The ice-skates passage is the chapter’s emotional center of gravity. In a novel often read as a portrait of teenage rebellion, this moment redirects attention toward Holden’s empathy and guilt. He is not rebelling against his parents; he is devastated by the thought of hurting them. The final image—the boy crying as he walks away from yet another school—distills the novel’s understanding of adolescence as a state of radical vulnerability, where every goodbye feels permanent and every failure feels like proof of something irreversible about the self.

Frequently Asked Questions about Chapter 7 from The Catcher in the Rye

What happens in Chapter 7 of The Catcher in the Rye?

After his fight with Stradlater, Holden goes to Ackley's room seeking companionship but finds no real comfort. He asks to sleep in Ackley's roommate's bed, but Ackley refuses. Feeling increasingly lonely and alienated, Holden decides to leave Pencey Prep that night rather than waiting until Wednesday. He packs his bags, becomes emotional when he sees ice skates his mother sent him, puts on his red hunting hat, yells 'Sleep tight, ya morons!' down the corridor, and walks away crying into the night.

Why does Holden decide to leave Pencey early in Chapter 7?

Several factors converge to push Holden out the door. He has just lost a physical fight with Stradlater and is tormented by the suspicion that Stradlater may have made sexual advances toward Jane Gallagher. Ackley offers no real friendship or comfort when Holden visits his room. Holden already knows he has been expelled. The combination of loneliness, anger, jealousy, and a general feeling that there is nothing left for him at Pencey leads him to pack his bags and leave for New York City days before Christmas break officially begins.

Why does Holden cry when he sees the ice skates from his mother?

The ice skates trigger a wave of guilt and sadness because they represent his mother's love and effort. Holden imagines her going to a store, carefully selecting the skates, and spending money on a gift for him — all without knowing that he has been expelled from yet another school. The thought of her misplaced hope and the inevitable disappointment she will feel when she learns the truth overwhelms him. This moment reveals the deep tenderness and guilt Holden feels toward his family beneath his tough, cynical exterior.

What is the significance of Holden yelling 'Sleep tight, ya morons!' as he leaves Pencey?

Holden's farewell shout is one of the most memorable lines in the novel and captures his emotional contradictions perfectly. On the surface, it is a contemptuous dismissal of the students he considers phony. But it also has an unmistakable note of sadness — Holden is crying as he says it. The line functions as a defense mechanism: by insulting his classmates, he converts his grief at leaving into anger, which is easier for him to handle. It also foreshadows his pattern throughout the novel of pushing people away while desperately wanting connection.

Why does Ackley refuse to let Holden sleep in his room?
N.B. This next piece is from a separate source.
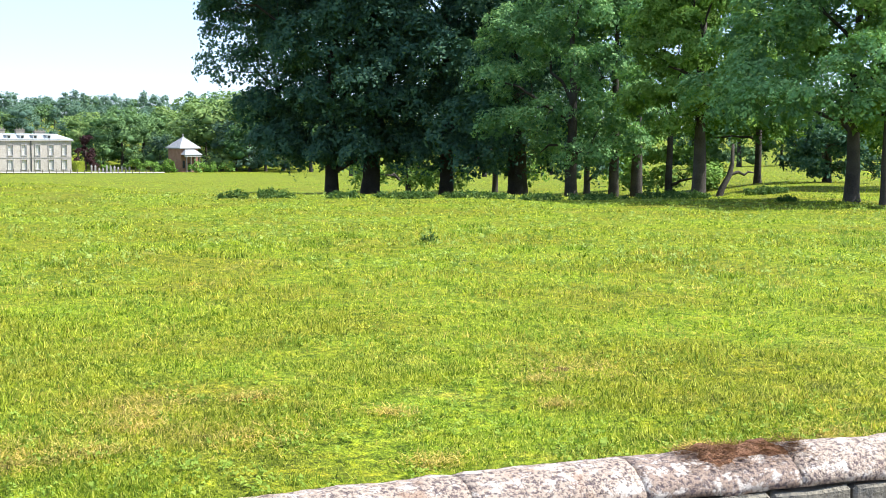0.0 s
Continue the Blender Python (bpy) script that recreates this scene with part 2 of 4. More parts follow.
def block(size, at=(0, 0, 0), bevel=0.0, bm=None, turn=None):
    """A box with softened edges, in bm or in a new bmesh; at is its centre."""
    bm = bm or bmesh.new()
    m = Matrix.Translation(at) @ (turn or Matrix.Identity(4)) @ Matrix.Diagonal((*size, 1))
    made = bmesh.ops.create_cube(bm, size=1.0, matrix=m)["verts"]
    if bevel:
        edges = list({e for v in made for e in v.link_edges})
        bmesh.ops.bevel(bm, geom=edges, offset=bevel, segments=1, affect="EDGES")
    return bm


def turned(profile, sides, at=(0, 0, 0), bm=None):
    """A lathed form: rows of radius and height."""
    bm = bm or bmesh.new()
    rings = [[bm.verts.new((at[0] + r * math.cos(2 * math.pi * k / sides), at[1] + r * math.sin(2 * math.pi * k / sides), at[2] + z)) for k in range(sides)] for r, z in profile]
    for a, b in zip(rings, rings[1:]):
        for k in range(sides):
            bm.faces.new((a[k], a[(k + 1) % sides], b[(k + 1) % sides], b[k]))
    bm.faces.new(list(reversed(rings[0])))
    bm.faces.new(rings[-1])
    return bm


class Tubes:
    """Tapered limbs gathered into one mesh."""
    def __init__(self):
        self.verts, self.faces = [], []

    def add(self, points, radii, sides=6, lumpy=0.0, rng=None):
        base = len(self.verts)
        n = len(points)
        for i, (p, r) in enumerate(zip(points, radii)):
            way = (points[min(i + 1, n - 1)] - points[max(i - 1, 0)]).normalized()
            u = way.cross(Vector((0.31, 0.95, 0.05))).normalized()
            w = way.cross(u)
            for k in range(sides):
                a = 2 * math.pi * k / sides
                q = r * (1 + (rng.uniform(-lumpy, lumpy) if lumpy else 0))
                self.verts.append(p + u * (q * math.cos(a)) + w * (q * math.sin(a)))
        for i in range(n - 1):
            for k in range(sides):
                a, b = base + i * sides + k, base + i * sides + (k + 1) % sides
                self.faces.append((a, a + sides, b + sides, b))
        self.faces.append(tuple(base + (n - 1) * sides + k for k in reversed(range(sides))))
        return self


def bent(a, b, rng, count=6, sag=0.0, wild=0.08):
    """A wandering line from a to b."""
    span = (b - a).length
    pts = []
    for i in range(count):
        u = i / (count - 1)
        p = a.lerp(b, u) + Vector((0, 0, sag * span * math.sin(math.pi * u)))
        if 0 < i < count - 1:
            p += Vector((rng.uniform(-1, 1), rng.uniform(-1, 1), rng.uniform(-1, 1))) * wild * span
        pts.append(p)
    return pts


def leaf_arrays(gen, centres, radii, counts, size, flat=0.25, spray=8):
    """Leaves held in small sprays round each clump's centre; returns vertices, three a leaf."""
    counts = np.maximum(1, np.asarray(counts) // spray)
    c = np.repeat(np.asarray(centres), counts, axis=0)
    rad = np.repeat(np.asarray(radii), counts, axis=0)
    big = np.repeat(np.asarray(size), counts)
    d = gen.normal(size=c.shape)
    d /= np.linalg.norm(d, axis=1)[:, None]
    d[:, 2] = np.where(d[:, 2] < -0.75, -d[:, 2], d[:, 2])
    twig = c + d * rad * (gen.random(len(c)) ** 0.4)[:, None]
    face = d * 0.9 + gen.normal(size=c.shape) * 0.3 + np.array([0, 0, flat + 0.1])
    face /= np.linalg.norm(face, axis=1)[:, None]
    return sprays(gen, twig, face, big, spray)


def leaf_mesh(name, verts, material, corners=3):
    n = len(verts) // corners
    me = bpy.data.meshes.new(name)
    me.vertices.add(n * corners)
    me.vertices.foreach_set("co", verts.astype(np.float32).ravel())
    me.loops.add(n * corners)
    me.loops.foreach_set("vertex_index", np.arange(n * corners, dtype=np.int32))
    me.polygons.add(n)
    me.polygons.foreach_set("loop_start", np.arange(0, n * corners, corners, dtype=np.int32))
    me.polygons.foreach_set("loop_total", np.full(n, corners, dtype=np.int32))
    me.materials.append(material)
    me.update(calc_edges=True)
    return me


# ---- ground ----
def build_ground():
    rings = [0.0] + [2.0 * 1.032 ** k for k in range(0, 245)]
    rings = [r for r in rings if r < 4200]
    segs = 300
    verts, faces = [(0.0, 0.0, 0.0)], []
    turn = 2 * np.pi * np.arange(segs) / segs
    for r in rings[1:]:
        x, y = r * np.sin(turn), r * np.cos(turn)
        verts += list(zip(x.tolist(), y.tolist(), ground_z(x, y).tolist()))
    for k in range(segs):
        faces.append((0, 1 + (k + 1) % segs, 1 + k))
    for i in range(len(rings) - 2):
        a, b = 1 + i * segs, 1 + (i + 1) * segs
        for k in range(segs):
            q = (k + 1) % segs
            faces.append((a + k, a + q, b + q, b + k))
    g = new("ground", mesh_of("ground", verts, faces, TURF, True))
    return tagged(g, "rolling grass meadow, sunlit, patches of straw", "ground", kind="structure")


build_ground()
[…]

Ackley claims that his roommate Ely would not want someone else sleeping in his bed, but this excuse is transparently weak — Ely goes home every weekend and will not return until Sunday evening. Ackley's refusal reveals his inability or unwillingness to extend genuine kindness. Despite being socially isolated himself and having benefited from Holden's tolerance of his constant intrusions, Ackley will not reciprocate when Holden genuinely needs companionship. This rejection deepens Holden's sense that authentic human connection is almost impossible to find.

What does the red hunting hat symbolize when Holden puts it on in Chapter 7?

The red hunting hat serves as Holden's emotional armor and a symbol of his individuality. He puts it on and turns the peak around to the back before leaving Pencey, wearing it in the style that makes him feel most like himself. The hat provides comfort during moments of vulnerability and marks him as deliberately different from the 'phonies' around him. Its red color has also been connected to Allie and Phoebe Caulfield's red hair, linking the hat to the innocence and familial love that Holden is trying to preserve. In Chapter 7, donning the hat is an act of self-fortification as he prepares to face the world alone.